Tuesday, June 30, 2015

yumsparagus

In honor of Independence Day, let's talk about grilling! My carnivorous husband could tell you all about appropriate temperatures and doneness of meat, but I want to explore grilled veggies. Of course, I could eat almost any grilled vegetable. I am especially fond of squash and vidalia or purple onions. Grilled potatoes in a foil packet with yummy goodness are also a hit.

Let's take a moment, though, to praise Jesus for grilled asparagus. Can I get an Amen?

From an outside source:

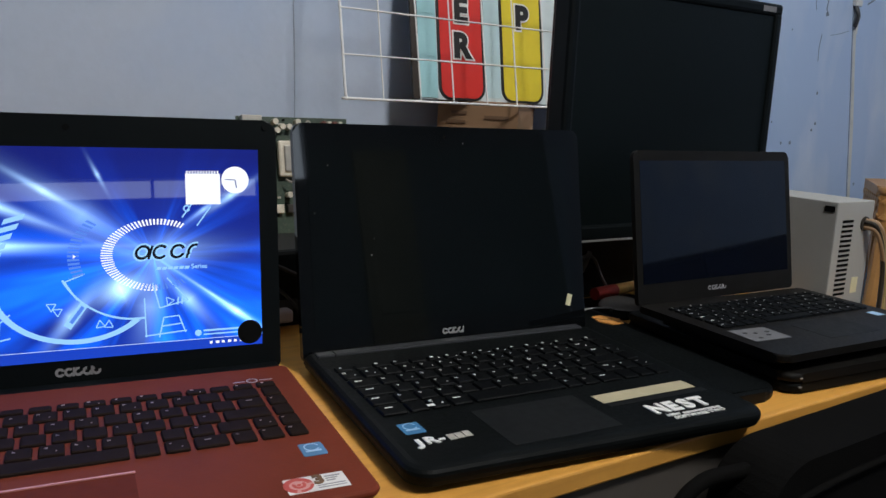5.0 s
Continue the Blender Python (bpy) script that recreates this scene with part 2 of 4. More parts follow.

Pictured here is one of our favorite small appliances, the Griddler. There's a flat side for basically just pancakes. The other side creates some fab grill lines and, let's be honest, that makes everything taste better. The other beautiful part about the Griddler is that it works as a panini press. You know we've done some damage with artisan bread and cheese on this sucker.

But, I digress...

Yumsparagus
1. Pick out a lovely bundle of fresh, organic asparagus, and wash it.
2. As you pick up each shoot, gently bend it. Toward the end, there will be a natural snap. That's where you break it. ;-)
3. Place your rinsed shoots on paper towels and dab dry.
4. Toss your asparagus in just a drizzle of EVOO and sprinkle with garlic salt and black pepper.
5. Grill them bad boys until they are tender, but still crisp, and just starting to brown.
6. Eat them immediately. They are delicious. Spread the word.

Happy grilling and have a safe Fourth!